— START —

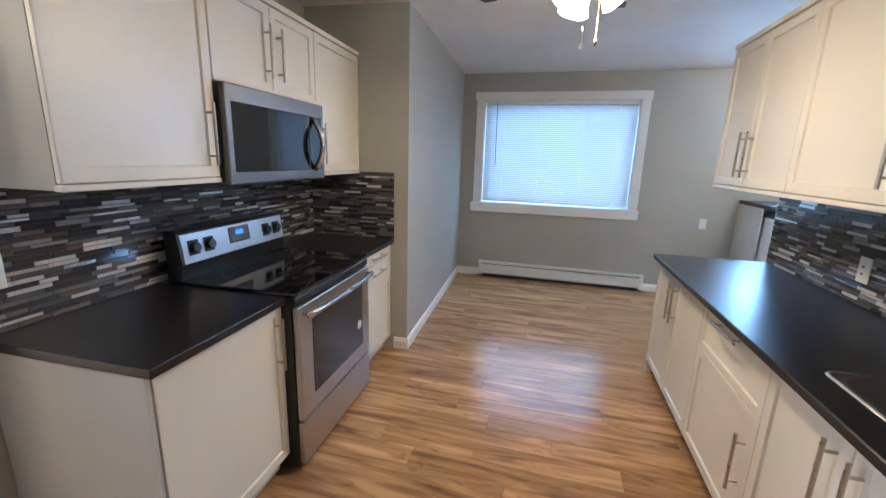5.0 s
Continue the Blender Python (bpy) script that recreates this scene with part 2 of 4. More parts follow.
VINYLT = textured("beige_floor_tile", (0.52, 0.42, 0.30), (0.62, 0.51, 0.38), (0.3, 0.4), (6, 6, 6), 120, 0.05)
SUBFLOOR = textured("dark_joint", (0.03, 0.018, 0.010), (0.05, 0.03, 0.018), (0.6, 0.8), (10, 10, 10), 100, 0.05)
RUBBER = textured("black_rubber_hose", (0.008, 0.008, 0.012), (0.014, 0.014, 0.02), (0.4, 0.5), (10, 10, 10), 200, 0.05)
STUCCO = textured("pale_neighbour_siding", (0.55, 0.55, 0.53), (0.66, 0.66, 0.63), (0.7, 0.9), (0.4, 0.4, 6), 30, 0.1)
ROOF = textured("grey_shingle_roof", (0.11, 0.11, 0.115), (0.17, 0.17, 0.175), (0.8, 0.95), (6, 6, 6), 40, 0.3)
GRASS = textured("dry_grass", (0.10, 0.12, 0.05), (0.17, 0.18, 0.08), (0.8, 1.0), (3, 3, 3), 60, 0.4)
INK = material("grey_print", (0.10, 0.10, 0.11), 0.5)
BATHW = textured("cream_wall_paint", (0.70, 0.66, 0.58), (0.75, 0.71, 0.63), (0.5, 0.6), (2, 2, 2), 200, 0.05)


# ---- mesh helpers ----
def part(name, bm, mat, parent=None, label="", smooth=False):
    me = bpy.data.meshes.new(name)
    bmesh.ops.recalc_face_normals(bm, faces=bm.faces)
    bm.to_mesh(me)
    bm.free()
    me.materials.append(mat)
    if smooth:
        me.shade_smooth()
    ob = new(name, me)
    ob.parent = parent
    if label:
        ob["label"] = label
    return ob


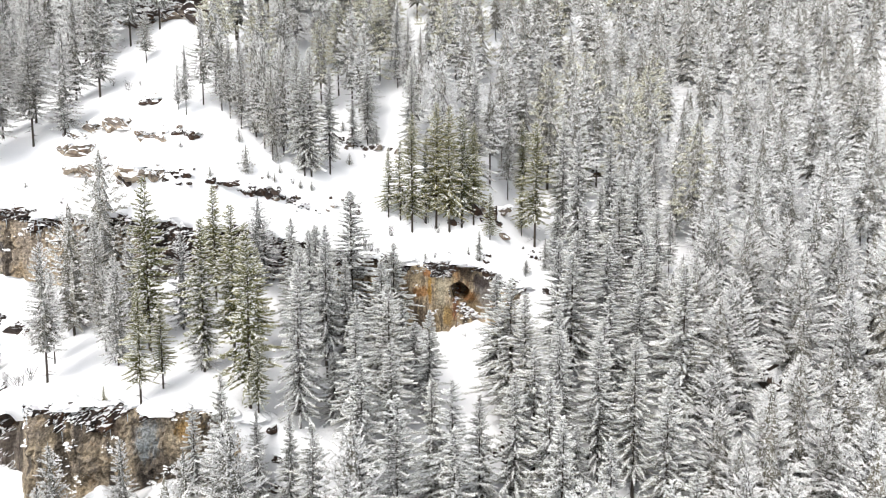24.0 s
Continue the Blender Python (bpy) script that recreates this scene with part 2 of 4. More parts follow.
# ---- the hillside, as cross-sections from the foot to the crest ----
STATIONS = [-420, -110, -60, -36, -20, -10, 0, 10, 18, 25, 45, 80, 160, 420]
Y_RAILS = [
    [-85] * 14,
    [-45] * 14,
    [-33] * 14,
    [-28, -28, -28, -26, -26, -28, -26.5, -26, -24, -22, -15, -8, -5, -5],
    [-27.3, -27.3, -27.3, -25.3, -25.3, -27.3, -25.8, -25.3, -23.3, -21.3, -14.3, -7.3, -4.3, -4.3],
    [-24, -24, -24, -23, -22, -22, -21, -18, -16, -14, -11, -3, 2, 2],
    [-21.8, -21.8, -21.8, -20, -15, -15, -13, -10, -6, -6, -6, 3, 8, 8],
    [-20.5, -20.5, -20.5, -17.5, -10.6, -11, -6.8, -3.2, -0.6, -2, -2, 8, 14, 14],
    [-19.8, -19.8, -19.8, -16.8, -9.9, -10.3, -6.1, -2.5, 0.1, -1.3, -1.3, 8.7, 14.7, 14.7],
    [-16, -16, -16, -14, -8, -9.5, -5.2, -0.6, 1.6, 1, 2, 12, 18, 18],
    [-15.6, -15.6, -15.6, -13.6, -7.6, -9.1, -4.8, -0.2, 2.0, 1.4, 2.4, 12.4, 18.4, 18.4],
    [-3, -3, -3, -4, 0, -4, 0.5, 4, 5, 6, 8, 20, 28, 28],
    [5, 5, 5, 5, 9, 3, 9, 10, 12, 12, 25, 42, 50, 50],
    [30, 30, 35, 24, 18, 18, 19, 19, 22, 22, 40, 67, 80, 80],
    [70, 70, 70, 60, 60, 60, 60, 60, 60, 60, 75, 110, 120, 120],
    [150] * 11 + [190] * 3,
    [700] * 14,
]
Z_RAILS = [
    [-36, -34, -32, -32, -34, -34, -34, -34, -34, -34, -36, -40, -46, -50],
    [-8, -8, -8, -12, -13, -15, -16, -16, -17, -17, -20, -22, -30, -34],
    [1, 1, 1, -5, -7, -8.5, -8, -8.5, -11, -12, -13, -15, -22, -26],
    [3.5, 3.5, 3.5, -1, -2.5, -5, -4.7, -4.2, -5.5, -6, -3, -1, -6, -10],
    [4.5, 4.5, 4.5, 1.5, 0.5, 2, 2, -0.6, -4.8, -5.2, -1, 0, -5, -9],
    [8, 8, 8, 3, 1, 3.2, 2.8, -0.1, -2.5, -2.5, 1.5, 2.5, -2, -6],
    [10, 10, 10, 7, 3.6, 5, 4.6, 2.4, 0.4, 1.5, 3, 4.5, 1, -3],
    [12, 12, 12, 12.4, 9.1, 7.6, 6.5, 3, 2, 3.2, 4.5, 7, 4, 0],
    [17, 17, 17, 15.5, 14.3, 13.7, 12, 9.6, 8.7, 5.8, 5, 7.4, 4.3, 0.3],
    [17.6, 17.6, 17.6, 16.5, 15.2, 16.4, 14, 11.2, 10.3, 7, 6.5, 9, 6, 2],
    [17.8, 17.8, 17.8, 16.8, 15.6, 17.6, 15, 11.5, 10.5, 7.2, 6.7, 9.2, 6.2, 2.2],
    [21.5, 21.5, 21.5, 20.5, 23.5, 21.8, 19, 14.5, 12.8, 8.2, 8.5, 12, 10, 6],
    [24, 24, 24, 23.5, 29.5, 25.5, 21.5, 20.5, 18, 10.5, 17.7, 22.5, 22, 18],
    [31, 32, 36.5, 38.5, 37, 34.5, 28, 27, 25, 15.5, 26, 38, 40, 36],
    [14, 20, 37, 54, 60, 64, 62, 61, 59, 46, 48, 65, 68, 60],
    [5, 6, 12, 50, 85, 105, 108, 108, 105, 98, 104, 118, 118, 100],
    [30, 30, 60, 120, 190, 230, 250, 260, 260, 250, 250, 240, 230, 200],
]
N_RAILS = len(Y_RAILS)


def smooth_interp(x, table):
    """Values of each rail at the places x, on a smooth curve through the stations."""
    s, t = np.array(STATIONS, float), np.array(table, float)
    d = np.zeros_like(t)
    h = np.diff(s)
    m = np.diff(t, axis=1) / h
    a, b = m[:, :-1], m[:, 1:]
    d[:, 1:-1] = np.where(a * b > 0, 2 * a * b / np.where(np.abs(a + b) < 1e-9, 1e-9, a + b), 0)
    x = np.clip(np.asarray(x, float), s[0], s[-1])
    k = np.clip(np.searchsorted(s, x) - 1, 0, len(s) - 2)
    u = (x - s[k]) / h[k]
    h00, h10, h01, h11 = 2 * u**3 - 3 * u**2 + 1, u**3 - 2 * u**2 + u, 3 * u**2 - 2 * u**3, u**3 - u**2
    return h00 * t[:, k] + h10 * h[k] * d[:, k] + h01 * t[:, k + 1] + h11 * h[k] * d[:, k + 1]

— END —

→ **WHAT YOU NEED TO DO**: Repeat each record exactly as shown above, dropping all images.

→ **ANSWER TO THE EXERCISE**:
5.0 s
Continue the Blender Python (bpy) script that recreates this scene with part 2 of 4. More parts follow.
VINYLT = textured("beige_floor_tile", (0.52, 0.42, 0.30), (0.62, 0.51, 0.38), (0.3, 0.4), (6, 6, 6), 120, 0.05)
SUBFLOOR = textured("dark_joint", (0.03, 0.018, 0.010), (0.05, 0.03, 0.018), (0.6, 0.8), (10, 10, 10), 100, 0.05)
RUBBER = textured("black_rubber_hose", (0.008, 0.008, 0.012), (0.014, 0.014, 0.02), (0.4, 0.5), (10, 10, 10), 200, 0.05)
STUCCO = textured("pale_neighbour_siding", (0.55, 0.55, 0.53), (0.66, 0.66, 0.63), (0.7, 0.9), (0.4, 0.4, 6), 30, 0.1)
ROOF = textured("grey_shingle_roof", (0.11, 0.11, 0.115), (0.17, 0.17, 0.175), (0.8, 0.95), (6, 6, 6), 40, 0.3)
GRASS = textured("dry_grass", (0.10, 0.12, 0.05), (0.17, 0.18, 0.08), (0.8, 1.0), (3, 3, 3), 60, 0.4)
INK = material("grey_print", (0.10, 0.10, 0.11), 0.5)
BATHW = textured("cream_wall_paint", (0.70, 0.66, 0.58), (0.75, 0.71, 0.63), (0.5, 0.6), (2, 2, 2), 200, 0.05)


# ---- mesh helpers ----
def part(name, bm, mat, parent=None, label="", smooth=False):
    me = bpy.data.meshes.new(name)
    bmesh.ops.recalc_face_normals(bm, faces=bm.faces)
    bm.to_mesh(me)
    bm.free()
    me.materials.append(mat)
    if smooth:
        me.shade_smooth()
    ob = new(name, me)
    ob.parent = parent
    if label:
        ob["label"] = label
    return ob


24.0 s
Continue the Blender Python (bpy) script that recreates this scene with part 2 of 4. More parts follow.
# ---- the hillside, as cross-sections from the foot to the crest ----
STATIONS = [-420, -110, -60, -36, -20, -10, 0, 10, 18, 25, 45, 80, 160, 420]
Y_RAILS = [
    [-85] * 14,
    [-45] * 14,
    [-33] * 14,
    [-28, -28, -28, -26, -26, -28, -26.5, -26, -24, -22, -15, -8, -5, -5],
    [-27.3, -27.3, -27.3, -25.3, -25.3, -27.3, -25.8, -25.3, -23.3, -21.3, -14.3, -7.3, -4.3, -4.3],
    [-24, -24, -24, -23, -22, -22, -21, -18, -16, -14, -11, -3, 2, 2],
    [-21.8, -21.8, -21.8, -20, -15, -15, -13, -10, -6, -6, -6, 3, 8, 8],
    [-20.5, -20.5, -20.5, -17.5, -10.6, -11, -6.8, -3.2, -0.6, -2, -2, 8, 14, 14],
    [-19.8, -19.8, -19.8, -16.8, -9.9, -10.3, -6.1, -2.5, 0.1, -1.3, -1.3, 8.7, 14.7, 14.7],
    [-16, -16, -16, -14, -8, -9.5, -5.2, -0.6, 1.6, 1, 2, 12, 18, 18],
    [-15.6, -15.6, -15.6, -13.6, -7.6, -9.1, -4.8, -0.2, 2.0, 1.4, 2.4, 12.4, 18.4, 18.4],
    [-3, -3, -3, -4, 0, -4, 0.5, 4, 5, 6, 8, 20, 28, 28],
    [5, 5, 5, 5, 9, 3, 9, 10, 12, 12, 25, 42, 50, 50],
    [30, 30, 35, 24, 18, 18, 19, 19, 22, 22, 40, 67, 80, 80],
    [70, 70, 70, 60, 60, 60, 60, 60, 60, 60, 75, 110, 120, 120],
    [150] * 11 + [190] * 3,
    [700] * 14,
]
Z_RAILS = [
    [-36, -34, -32, -32, -34, -34, -34, -34, -34, -34, -36, -40, -46, -50],
    [-8, -8, -8, -12, -13, -15, -16, -16, -17, -17, -20, -22, -30, -34],
    [1, 1, 1, -5, -7, -8.5, -8, -8.5, -11, -12, -13, -15, -22, -26],
    [3.5, 3.5, 3.5, -1, -2.5, -5, -4.7, -4.2, -5.5, -6, -3, -1, -6, -10],
    [4.5, 4.5, 4.5, 1.5, 0.5, 2, 2, -0.6, -4.8, -5.2, -1, 0, -5, -9],
    [8, 8, 8, 3, 1, 3.2, 2.8, -0.1, -2.5, -2.5, 1.5, 2.5, -2, -6],
    [10, 10, 10, 7, 3.6, 5, 4.6, 2.4, 0.4, 1.5, 3, 4.5, 1, -3],
    [12, 12, 12, 12.4, 9.1, 7.6, 6.5, 3, 2, 3.2, 4.5, 7, 4, 0],
    [17, 17, 17, 15.5, 14.3, 13.7, 12, 9.6, 8.7, 5.8, 5, 7.4, 4.3, 0.3],
    [17.6, 17.6, 17.6, 16.5, 15.2, 16.4, 14, 11.2, 10.3, 7, 6.5, 9, 6, 2],
    [17.8, 17.8, 17.8, 16.8, 15.6, 17.6, 15, 11.5, 10.5, 7.2, 6.7, 9.2, 6.2, 2.2],
    [21.5, 21.5, 21.5, 20.5, 23.5, 21.8, 19, 14.5, 12.8, 8.2, 8.5, 12, 10, 6],
    [24, 24, 24, 23.5, 29.5, 25.5, 21.5, 20.5, 18, 10.5, 17.7, 22.5, 22, 18],
    [31, 32, 36.5, 38.5, 37, 34.5, 28, 27, 25, 15.5, 26, 38, 40, 36],
    [14, 20, 37, 54, 60, 64, 62, 61, 59, 46, 48, 65, 68, 60],
    [5, 6, 12, 50, 85, 105, 108, 108, 105, 98, 104, 118, 118, 100],
    [30, 30, 60, 120, 190, 230, 250, 260, 260, 250, 250, 240, 230, 200],
]
N_RAILS = len(Y_RAILS)


def smooth_interp(x, table):
    """Values of each rail at the places x, on a smooth curve through the stations."""
    s, t = np.array(STATIONS, float), np.array(table, float)
    d = np.zeros_like(t)
    h = np.diff(s)
    m = np.diff(t, axis=1) / h
    a, b = m[:, :-1], m[:, 1:]
    d[:, 1:-1] = np.where(a * b > 0, 2 * a * b / np.where(np.abs(a + b) < 1e-9, 1e-9, a + b), 0)
    x = np.clip(np.asarray(x, float), s[0], s[-1])
    k = np.clip(np.searchsorted(s, x) - 1, 0, len(s) - 2)
    u = (x - s[k]) / h[k]
    h00, h10, h01, h11 = 2 * u**3 - 3 * u**2 + 1, u**3 - 2 * u**2 + u, 3 * u**2 - 2 * u**3, u**3 - u**2
    return h00 * t[:, k] + h10 * h[k] * d[:, k] + h01 * t[:, k + 1] + h11 * h[k] * d[:, k + 1]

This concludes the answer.